By Megan Davies
NEW YORK (Reuters) - Honeywell International's (HON.N: Quote, Profile, Research, Stock Buzz) chief executive said on Monday that "sporty" prices others have paid for acquisitions meant the company chose to deploy a large chunk of cash in buybacks rather than deals last year.
"I was surprised at the prices that some companies were willing to pay" for acquisitions, said David Cote, Honeywell chairman and chief executive, at the Reuters Manufacturing Summit in New York.
Cote said it was amazing what people could convince themselves they could buy "in the zeal for a deal."

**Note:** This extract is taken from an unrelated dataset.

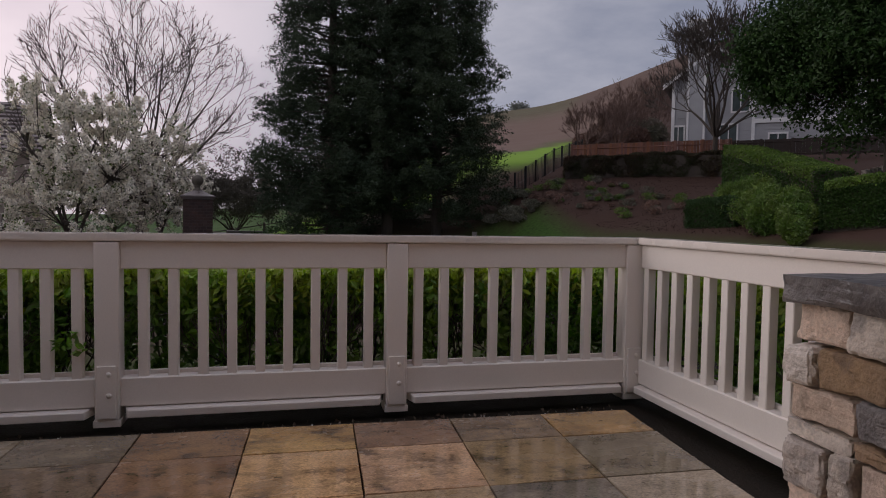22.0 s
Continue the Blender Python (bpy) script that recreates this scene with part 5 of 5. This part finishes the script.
FENCEW = mat("reddish_cedar", (0.24, 0.095, 0.055), 0.7, (0.17, 0.075, 0.05), 2.0, 0.8, 0.4, 25, per="object", stretch=(1, 1, 0.2))
run_of_posts("cedar_fence", gz(19.3, 33.3, 0.15), gz(26.6, 28.3, 0.15), 6, 1.1, ((0.2, 0.04), (0.85, 0.04)), FENCEW, "reddish cedar board fence above the hedge", "fence", 0.06, 60, 0.14)
run_of_posts("cedar_fence", gz(26.6, 28.3, 0.15), gz(33.0, 24.0, 0.15), 5, 1.0, ((0.2, 0.04), (0.85, 0.04)), TIMBER, "dark board fence above the hedge", "fence", 0.06, 50, 0.15)
run_of_posts("mesh_fence", gz(13.9, 28.3), gz(17.6, 32.0), 4, 1.3, ((1.25, 0.012), (0.65, 0.008), (0.08, 0.012)), IRON, "black post and mesh fence climbing the hill", "fence", 0.045, 30)
run_of_posts("mesh_fence", gz(17.6, 32.0), gz(22.2, 38.0), 4, 1.3, ((1.25, 0.012), (0.65, 0.008), (0.08, 0.012)), IRON, "black post and mesh fence climbing the hill", "fence", 0.045, 30)
run_of_posts("stone_edging", (11.2, 26.3, 0.45), (13.6, 25.2, 0.75), 1, 0.01, (), CAST, "pale stone edging at the lawn corner", "edging", 0.1)

for k, (x, y, h, s) in enumerate(((22.6, 38.5, 5.0, 1.3), (25.6, 39.4, 5.2, 1.1), (27.2, 43.0, 6.0, 1.0), (30.5, 46.5, 7.0, 0.9), (33.6, 48.5, 8.5, 0.7), (36.5, 52.0, 8.0, 0.8))):
    bare_tree(gz(x, y), h, 210 + k, "leafless reddish-brown tree on the hillside", 5, 0.011, 0.5, first=s, r=0.1, trunk=0.08, material=TWIGS, limbs=9, reach=0.27)
for k, (x, y, rx, rz) in enumerate(((27.6, 40.5, 1.7, 1.2), (29.6, 42.5, 1.9, 1.6), (27.0, 47, 1.6, 1.1), (30.0, 50, 1.8, 1.5), (33, 54, 2.2, 1.8), (37, 58, 2.4, 2.4))):
    shrub(gz(x, y), rx, rz, 220 + k, "mass of brown leafless scrub on the hillside", (BROWN_LEAF, FARLEAF)[k % 3 == 1], 5200, 0.07, "scrub", long=4.5)
bare_tree(gz(24.6, 26.9), 9.5, 230, "dark leafless tree before the grey house", 6, 0.012, 0.5, first=1.0, r=0.16, trunk=0.17, material=BARK, limbs=9)
leafy_tree(gz(22.2, 14.4), 9.3, 4.5, 231, "large dark glossy-leaved evergreen tree over the hedges", 170000, LEAF_D, 0.088, 0.2, crown=0.44, r=0.12)
leafy_tree(gz(27.0, 14.0), 9.0, 4.0, 232, "dark glossy-leaved evergreen tree beside the grey house", 24000, LEAF_D, 0.1, 0.22, crown=0.38, r=0.15)

for k, (x, y, rx, rz) in enumerate(((34, 14.5, 3.0, 2.2), (34.6, 10.4, 3.2, 2.0), (35.6, 6.0, 3.2, 2.4), (36.3, 1.6, 3.4, 2.2))):
    shrub(gz(x, y), rx, rz, 310 + k, "dense dark evergreen screen beyond the rubble wall", LEAF_D, 6000, 0.14, "evergreen_screen")

GREYWALL = mat("grey_lap_siding", (0.36, 0.355, 0.37), 0.7, (0.31, 0.305, 0.32), 0.8, 0.6, 0.2, 25)


def grey_house(at, rz):
    ob = thing("house", at, "grey lap-sided house with white trim and a chimney", "house", "houses", rz)
    part("wall", box((0, 0, -2.0), (13, 9, 5.6)), GREYWALL, ob)
    part("side_wing", box((13.04, 1.2, -3.5), (20.0, 9, 4.2)), GREYWALL, ob)
    roof_plane(ob, (13.04, 0.7, 4.2), (20.5, 0.7, 4.2), (13.04, 5.0, 6.4), (20.5, 5.0, 6.4), 0.5)
    part("trim_band", box((13.1, 1.08, 1.9), (20.0, 1.17, 2.15), 0.01), VINYL, ob)
    for k in range(24):
        part("siding_board", box((-0.03, -0.035, -0.4 + 0.25 * k), (13.03, -0.012, -0.18 + 0.25 * k)), GREYWALL, ob)
    g = prism([(-0.02, 5.6), (5.5, 5.6), (2.75, 7.6)], 8.9, m=Matrix.Translation((0, 0.0, 0)))
    part("gable", g, GREYWALL, ob)
    for s in (-1, 1):
        a, c = Vector((2.75 + s * 3.4, -0.6, 5.35)), Vector((2.75, -0.6, 7.85))
        bm = bmesh.new()
        slab(bm, a, c, c + Vector((0, 0.15, 0)), a + Vector((0, 0.15, 0)), 0.3)
        bmesh.ops.recalc_face_normals(bm, faces=bm.faces[:])
        part("rake_board", bm, VINYL, ob)
        roof_plane(ob, a, a + Vector((0, 10, 0)), c, c + Vector((0, 10, 0)), 0.5)
    roof_plane(ob, (5.6, -0.5, 5.6), (13.5, -0.5, 5.6), (5.6, 4.5, 8.0), (13.5, 4.5, 8.0), 0.5)
    part("trim_band", box((5.2, -0.12, 2.55), (13.1, -0.03, 2.85), 0.01), VINYL, ob)
    part("corner_board", box((-0.08, -0.09, -1.5), (0.14, 0.02, 5.6)), VINYL, ob)
    part("corner_board", box((5.0, -0.09, -1.5), (5.2, 0.02, 5.6)), VINYL, ob)
    part("chimney", box((1.0, -0.55, -1.5), (2.1, 0.2, 9.4), 0.02), GREYWALL, ob)
    for x in (0.95, 2.0):
        part("chimney_trim", box((x, -0.58, -1.0), (x + 0.14, -0.53, 9.4)), VINYL, ob)
    part("chimney_cap", box((0.85, -0.7, 9.4), (2.25, 0.35, 9.6), 0.02), VINYL, ob)
    for x, z, w, h in ((3.6, 0.2, 1.0, 2.3), (4.3, 3.4, 1.0, 1.4), (6.6, 0.5, 1.0, 1.3), (10.2, -0.6, 1.6, 1.5), (0.4, 0.2, 0.7, 2.3), (12.0, 3.4, 1.1, 1.4)):
        win = new("window")
        win.parent = ob
        win.location = (x, -0.04, z)
        part("frame", ring_prism([(-w / 2 - 0.1, -0.1), (w / 2 + 0.1, -0.1), (w / 2 + 0.1, h + 0.12), (-w / 2 - 0.1, h + 0.12)], [(-w / 2, 0), (w / 2, 0), (w / 2, h), (-w / 2, h)], -0.06, 0.03), VINYL, win)
        part("pane", box((-w / 2, -0.02, 0), (w / 2, 0.01, h)), PANE, win)
        part("mullion", box((-0.03, -0.04, 0), (0.03, -0.015, h)), VINYL, win)
    return ob


grey_house((28.6, 37.2, 5.2), -38)

RUBBLE = mat("pale_rubble", (0.30, 0.26, 0.22), 0.8, (0.20, 0.17, 0.15), 5, 0.8, 0.6, 20, per="object")
ob = thing("rubble_wall", (0, 0, 0), "low wall of pale rounded field stones", "stone wall")
for k in range(46):
    for r in range(3):
        u = k / 45
        x, y = 22.4 + 7.0 * u, 15.4 - 0.6 * u
        q = (x + R.uniform(-0.05, 0.05) + 0.09 * (r % 2), y + R.uniform(-0.03, 0.03), ground_z(x, y) + 0.1 + 0.2 * r)
        bm = rough_block((-0.11, -0.12, -0.105), (0.11, 0.12, 0.105), k * 3 + r, 1, 0.03, 0.04)
        part("field_stone", bm, RUBBLE, ob).location = q

DRIVE = mat("damp_drive", (0.13, 0.115, 0.105), 0.5, (0.09, 0.08, 0.075), 0.8, 0.8, 0.4, 25, gloss=(0.2, 0.6, 0.8))


def east_drive():
    verts, faces = [], []
    n = 24
    for k in range(n + 1):
        v = k / n
        for s in (-1, 1):
            x, y = 9.0 + 22 * v, 3.4 + 3.4 * v + s * (2.2 + 0.3 * math.sin(v * 3))
            verts.append((x, y, ground_z(x, y) + 0.05))
    for k in range(n):
        faces.append((2 * k, 2 * k + 2, 2 * k + 3, 2 * k + 1))
    ob = mesh_ob("drive_east", verts, faces, DRIVE)
    md = ob.modifiers.new("thick", "SOLIDIFY")
    md.thickness, md.offset = 0.25, -1
    tagged(ob, "damp grey drive beside the hedges", "driveway", kind="structure")


east_drive()
PETAL = mat("white_petal", (0.82, 0.80, 0.78), 0.6, None, 5, 0.2, 0.0, 40, thin=0.3)
ob = thing("white_flower", gz(15.9, 7.4), "single white iris bloom beside the drive", "flower")
tubes("stalk", [(Vector((0, 0, -0.05)), Vector((0.02, 0, 0.38)), 0.008, 0.006)], SHRUB, ob)
leaf_cloud("bloom", blob_points(np.random.default_rng(3), 22, (0.02, 0, 0.42), (0.06, 0.06, 0.07), 0.4), 0.065, PETAL, ob, 5, 0.3, 1.3)
leaf_cloud("foliage", blob_points(np.random.default_rng(4), 60, (0, 0, 0.12), (0.28, 0.24, 0.14), 0.3), 0.04, CLIPPED, ob, 6, 0.2, 5.0, 1.5)

# ---- small things on the patio ----
ob = thing("wet_leaf", (0.94, -0.115, -0.052), "pale fallen petal in the wet gutter", "petal")
leaf_cloud("petal", [(0, 0, 0.012), (0.02, 0.01, 0.012)], 0.04, PETAL, ob, 9, 0.1, 1.2, 3.0)
ob = thing("ivy_sprig", (-0.05, -0.06, 0.62), "dark green ivy sprig hanging on the corner post", "ivy")
g_ = np.random.default_rng(21)
leaf_cloud("foliage", blob_points(g_, 42, (-0.03, -0.06, 0.05), (0.07, 0.08, 0.16), 0.2), 0.07, LEAF_D, ob, 22, 0.15, 1.3, 0.1)
tubes("stem", [(Vector((-0.03, 0.03, -0.16)), Vector((-0.02, -0.03, 0.0)), 0.004, 0.004), (Vector((-0.02, -0.03, 0.0)), Vector((-0.04, -0.08, 0.16)), 0.004, 0.003)], BARK, ob)
ob = thing("twig_sprig", (1.40, 0.02, 0.40), "yellow-green sprig poking through the railing", "sprig")
leaf_cloud("foliage", blob_points(g_, 30, (0, 0, 0.03), (0.11, 0.05, 0.09), 0.2), 0.026, LEAF_H, ob, 23, 0.15, 2.0, 0.1)
tubes("stem", [(Vector((0.0, 0.16, -0.25)), Vector((0.0, 0.02, 0.05)), 0.004, 0.003)], BARK, ob)

# ---- loose bark chips over the mulch bank ----
CHIP = mat("bark_chip", (0.05, 0.031, 0.025), 0.9, (0.034, 0.021, 0.018), 3.0, 0.8, 0.0, 20, per="island", spec=0.1)
g_ = np.random.default_rng(61)
cx_, cy_ = g_.uniform(13.2, 23.0, 10000), g_.uniform(10.0, 31.0, 10000)
on_ = ((cx_ - 12.6) + 0.55 * (cy_ - 27) > 0.4) | (cx_ > 15.0)
tagged(leaf_cloud("bark_chips", [(a, b, ground_z(a, b) + 0.015) for a, b in zip(cx_[on_], cy_[on_])], 0.03, CHIP, None, 62, 0.2, 1.8, 0.6), "loose brown bark chips on the bank", "bark mulch", kind="stuff")
leafy_tree(gz(81, 213), 4.5, 5.0, 240, "lone far oak on the ridge", 1800, HAZE, 0.5, 0.2, "far_oak")

# pale flakes painted as drips and water glints, and grit, along the wet gutter round the flags
g_ = np.random.default_rng(91)
along_ = g_.uniform(0.1, 4.45, 46)
litter = [(a, -0.075 + 0.05 * b, -0.046) for a, b in zip(along_, g_.normal(0, 0.7, 46))] + [(0.06 + 0.03 * b, a, -0.046) for a, b in zip(g_.uniform(-1.6, -0.1, 18), g_.normal(0, 0.7, 18))]
tagged(leaf_cloud("fallen_petals", litter, 0.010, PETAL, None, 92, 0.2, 1.3, 1.5, jitter=0.6), "small pale flakes in the wet gutter, for water drops and glints", "petals", kind="stuff")
grit = [(a, -0.07 + 0.06 * b, -0.046) for a, b in zip(g_.uniform(0.05, 4.5, 200), g_.normal(0, 0.7, 200))]
tagged(leaf_cloud("leaf_litter", grit, 0.014, DIRT, None, 93, 0.3, 1.6, 1.5, jitter=0.6), "brown scraps of leaf in the wet gutter", "leaf litter", kind="stuff")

The Morris Township, New Jersey,-based diversified manufacturer found a few acquisition candidates last year but "nowhere near the $2.5 billion or so in cash that we generated -- so we spent almost $2 billion just buying back shares," he said.
Acquisitions that Honeywell made last year included a $508 million deal to buy First Technology, a British company that makes gas-detection devices.
Honeywell is still targeting $1 billion of acquisitions this year, Cote said, reiterating a milestone the company set in January, although stressing there was no commitment to hitting that number.
The company is also continuing to buy back stock. Earlier in February, it said that its board authorized the repurchase of up to $3 billion of common stock.
Honeywell is the world's largest maker of cockpit electronics and also makes products ranging from automation systems for large commercial buildings to industrial chemicals.